Please, without the pictures, retype exactly the lines from the start of the material through the line that holds "axis=-1, keepdims=True), 1e-9)".

» **Given data**:
* BEGIN *

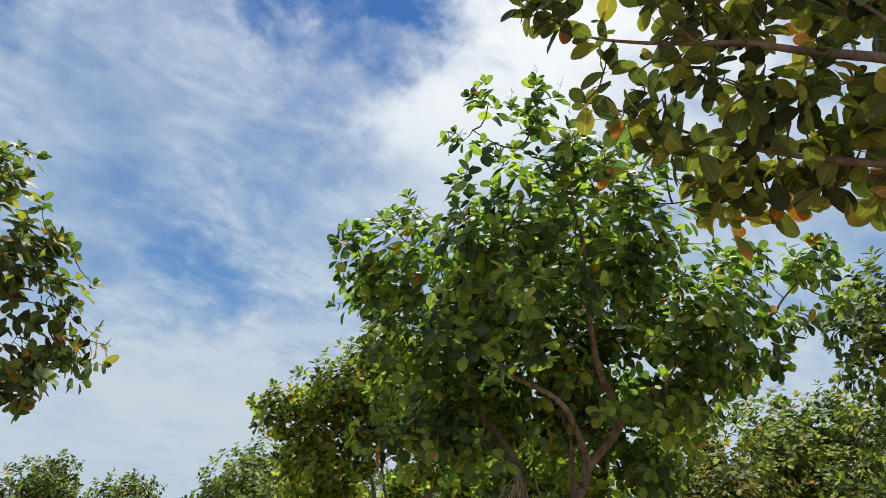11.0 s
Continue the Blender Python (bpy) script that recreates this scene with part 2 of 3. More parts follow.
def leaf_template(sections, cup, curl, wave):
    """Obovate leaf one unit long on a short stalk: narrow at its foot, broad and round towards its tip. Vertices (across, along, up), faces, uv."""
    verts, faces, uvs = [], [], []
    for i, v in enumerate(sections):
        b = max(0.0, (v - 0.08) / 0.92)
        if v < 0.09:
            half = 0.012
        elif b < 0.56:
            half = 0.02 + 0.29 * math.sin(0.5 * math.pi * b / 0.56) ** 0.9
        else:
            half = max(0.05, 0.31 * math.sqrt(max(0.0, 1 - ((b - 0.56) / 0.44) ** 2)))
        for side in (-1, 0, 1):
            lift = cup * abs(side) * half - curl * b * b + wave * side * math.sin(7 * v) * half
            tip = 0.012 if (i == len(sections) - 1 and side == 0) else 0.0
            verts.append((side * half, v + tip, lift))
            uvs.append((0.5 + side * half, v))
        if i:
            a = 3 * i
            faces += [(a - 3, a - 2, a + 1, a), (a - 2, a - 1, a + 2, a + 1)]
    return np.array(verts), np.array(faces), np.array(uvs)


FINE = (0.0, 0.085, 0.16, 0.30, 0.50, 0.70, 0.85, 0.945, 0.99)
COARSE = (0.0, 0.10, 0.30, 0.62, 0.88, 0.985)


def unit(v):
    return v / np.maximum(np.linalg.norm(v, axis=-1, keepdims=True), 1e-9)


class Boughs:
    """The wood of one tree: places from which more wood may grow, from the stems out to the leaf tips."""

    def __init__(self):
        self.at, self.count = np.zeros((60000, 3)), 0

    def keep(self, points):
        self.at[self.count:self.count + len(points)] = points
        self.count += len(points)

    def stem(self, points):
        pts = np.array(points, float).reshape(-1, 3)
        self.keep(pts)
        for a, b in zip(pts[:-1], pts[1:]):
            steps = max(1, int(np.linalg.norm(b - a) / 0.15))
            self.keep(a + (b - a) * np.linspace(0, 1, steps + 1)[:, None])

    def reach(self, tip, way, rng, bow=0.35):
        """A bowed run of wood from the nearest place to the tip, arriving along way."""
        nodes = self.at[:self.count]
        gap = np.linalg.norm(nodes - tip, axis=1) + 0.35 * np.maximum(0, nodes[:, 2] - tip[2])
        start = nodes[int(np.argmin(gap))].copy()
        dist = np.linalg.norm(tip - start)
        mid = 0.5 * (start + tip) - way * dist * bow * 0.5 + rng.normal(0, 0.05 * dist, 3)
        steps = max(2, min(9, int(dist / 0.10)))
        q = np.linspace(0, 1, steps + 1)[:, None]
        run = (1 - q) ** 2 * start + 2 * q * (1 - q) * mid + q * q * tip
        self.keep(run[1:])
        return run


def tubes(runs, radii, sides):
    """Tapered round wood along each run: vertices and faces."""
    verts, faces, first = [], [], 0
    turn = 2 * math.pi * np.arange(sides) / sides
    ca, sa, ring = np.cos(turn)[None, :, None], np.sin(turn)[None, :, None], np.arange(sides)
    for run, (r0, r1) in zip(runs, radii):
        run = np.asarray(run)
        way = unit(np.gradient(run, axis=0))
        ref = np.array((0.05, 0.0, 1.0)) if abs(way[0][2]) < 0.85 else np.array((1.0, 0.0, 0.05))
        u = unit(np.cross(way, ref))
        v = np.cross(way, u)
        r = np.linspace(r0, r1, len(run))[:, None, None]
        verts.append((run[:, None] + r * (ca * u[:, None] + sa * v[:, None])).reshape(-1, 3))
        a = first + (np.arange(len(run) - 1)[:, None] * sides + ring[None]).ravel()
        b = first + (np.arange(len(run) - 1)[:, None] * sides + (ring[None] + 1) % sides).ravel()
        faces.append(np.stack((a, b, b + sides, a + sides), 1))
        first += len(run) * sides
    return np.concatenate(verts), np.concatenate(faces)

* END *

» **Reply to the exercise**:
11.0 s
Continue the Blender Python (bpy) script that recreates this scene with part 2 of 3. More parts follow.
def leaf_template(sections, cup, curl, wave):
    """Obovate leaf one unit long on a short stalk: narrow at its foot, broad and round towards its tip. Vertices (across, along, up), faces, uv."""
    verts, faces, uvs = [], [], []
    for i, v in enumerate(sections):
        b = max(0.0, (v - 0.08) / 0.92)
        if v < 0.09:
            half = 0.012
        elif b < 0.56:
            half = 0.02 + 0.29 * math.sin(0.5 * math.pi * b / 0.56) ** 0.9
        else:
            half = max(0.05, 0.31 * math.sqrt(max(0.0, 1 - ((b - 0.56) / 0.44) ** 2)))
        for side in (-1, 0, 1):
            lift = cup * abs(side) * half - curl * b * b + wave * side * math.sin(7 * v) * half
            tip = 0.012 if (i == len(sections) - 1 and side == 0) else 0.0
            verts.append((side * half, v + tip, lift))
            uvs.append((0.5 + side * half, v))
        if i:
            a = 3 * i
            faces += [(a - 3, a - 2, a + 1, a), (a - 2, a - 1, a + 2, a + 1)]
    return np.array(verts), np.array(faces), np.array(uvs)


FINE = (0.0, 0.085, 0.16, 0.30, 0.50, 0.70, 0.85, 0.945, 0.99)
COARSE = (0.0, 0.10, 0.30, 0.62, 0.88, 0.985)


def unit(v):
    return v / np.maximum(np.linalg.norm(v, axis=-1, keepdims=True), 1e-9)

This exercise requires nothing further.